The next track up is “Lazy”, the climax of the album. I love turning up the volume on the Hammond Organ intro to where I can feel the room shake. It’s always an excitement for me. Even though I’ve heard the same solo played hundreds of times in the hundreds of times I’ve listened to this since 1981, I get excited every time. That’s the power of really good music. There are songs I like, but very few that I’m passionate about. “Lazy” is one of them.

The last track is just as awesome as the rest. Where “Highway Star” took us on a tear down the road, “Space Truckin'” launches us into space with a Saturn V-worthy rhythm. It’s a song that I wish was longer than it is on the studio album, and I get my wish granted in the band’s awesome live sets from the period, where it would go on for 20 minutes or longer.

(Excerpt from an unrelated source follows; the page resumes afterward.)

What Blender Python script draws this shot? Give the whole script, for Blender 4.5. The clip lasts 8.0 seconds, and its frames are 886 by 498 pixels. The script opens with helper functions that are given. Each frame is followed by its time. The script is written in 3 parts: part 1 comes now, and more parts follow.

Back in 1998, I said this about Machine Head: “This is the definitive Deep Purple album. It has been my personal favorite album of all time since I first heard it. If it has any flaws, they are the most perfect flaws ever recorded.” Over ten years later, I still feel that way. The music is epic, the photos inside the album cover were loads of fun, and the thrill of putting the needle in the groove of this platter immeasurable. I’ve got several vinyl versions of this, including a picture disc, and two different CDs, the standard Warner Brothers issue and the 25th anniversary remastered edition. Yes, I’m enthusiastic about it and probably not impartial about it, but it’s because the music in it won me over so triumphantly.

On a scale of 1 to 10, I give it a 10 because every single track on it works, and works perfectly. I don’t skip over parts. I don’t want to fast-forward any of it. I want to be there, from start to finish, and catch every note of it.